Prove that $a < b\sqrt{3}$ under conditions given

1. If $a$ and $b$ share a common factor, then it is shared also by $a+b$ and $ab$, and therefore not by $ab+1$ and we could not have item 2). Therefore $a$ and $b$ are relatively prime.

2. Item 2) implies that $b^2-1$ is divisible by both $a+b$ and $a-b$, and hence their least common multiple $\mathrm{lcm}(a+b,a-b) = (a+b)(a-b) / \mathrm{gcd}(a+b,a-b)$.

3. Since $b^2-1 > 0$, it follows that $b^2-1 \geq \mathrm{lcm}(a+b,a-b) = (a+b)(a-b) / \mathrm{gcd}(a+b,a-b)$.

4. What common factors can $a+b$ and $a-b$ have? If they share an odd prime $p$ as a common factor, then $a$ and $b$ share that prime as a common factor; but $a$ and $b$ are relatively prime by the first entry on this list. If $a+b$ and $a-b$ are both divisible by $4$, then $a$ and $b$ are both even, which we also ruled out. Thus $\mathrm{gcd}(a+b,a-b)$ is either $1$ or $2$.

5. In summary, $b^2 - 1 \geq (a+b)(a-b)/2$. Multiply through by $2$ to get $2b^2 - 2 \geq a^2 - b^2$. Add $b^2$ for $3b^2 - 2 \geq a^2$, from which it follows that $3b^2 > a^2$. Then take the square root.

Edit: It was requested in the comments that I explain step 2. To wit:

2+. Since $ab+1$ is divisible by $a+b$, so is $(ab+1) - b(a+b) = -b^2 + 1 = -(b^2-1)$.

2-. Since $ab-1$ is divisible by $a-b$, so is $(ab-1) - b(a-b) = b^2-1$.

It is perhaps useful to mention some words about how I found the solution. The problem asked to prove the bound $a < b\sqrt 3$. I asked myself: rather than prove that specific bound, can we give some bound? I.e. can we disprove the possibility that $a \gg b$?
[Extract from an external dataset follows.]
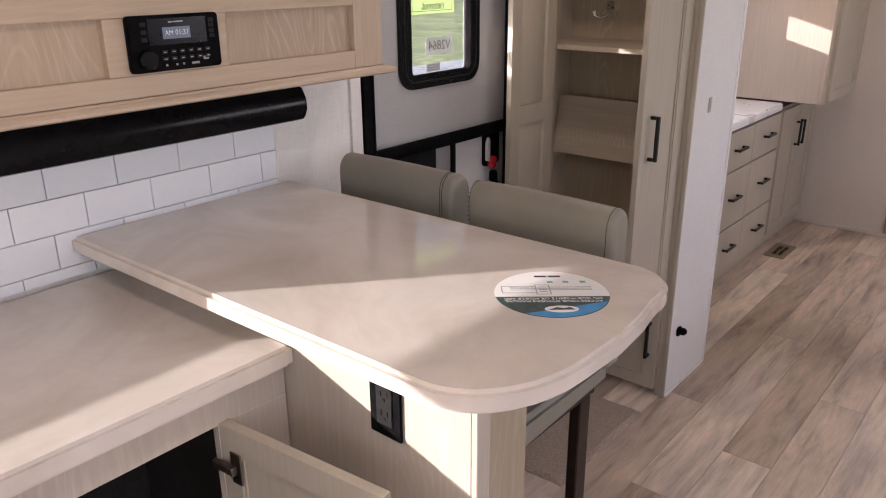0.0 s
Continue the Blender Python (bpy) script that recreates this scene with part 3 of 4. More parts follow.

Well, I said, if $a \gg b$, then $a \pm b \approx a$. So I know that $ab \pm 1$ is divisible by something approximately $a$. Well, what must the quotient be? $ab \pm 1 \approx ab$, so $(ab \pm 1) / (a \pm b) \approx b$. Ok, so let's subtract off $b(a\pm b)$ and see what's left.

Great, then $b^2 - 1$ is divisible by something approximately $a$. Since $b>1$, this already gives some bound: it says that $b^2 \gtrsim a$. I wanted a bound of the form $b \gtrsim a$, up to some fixed constant, and I'm not there yet, but I've at least ruled out, say, $a \sim b^{1000}$.

Ok, I haven't used both conditions from line 2). I know that something approximately $b^2$ is divisible by two different things that are approximately $a$. I want $b^2 \gtrsim a^2$ --- since I have two terms, I have $b^2 \gtrsim \mathrm{lcm}(\approx a,\approx a)$. And lcms are usually products, because large numbers tend to have few large common factors.

But can I prove that? Ah, I haven't used the stated conditions from 2), just their corollaries about $b^2-1$. Those stated corollaries obviously imply that $a,b$ are linearly independent. And that's almost what I want! Indeed, I want to find a bound on $\mathrm{gcd}(a+b,a-b)$, and I have a bound on $\mathrm{gcd}(a,b)$ (in fact, I know the latter is $1$). So perhaps that's all I need? Yes: $\mathrm{gcd}(a,b)=1$ implies $\mathrm{gcd}(a+b,a-b)\leq 2$.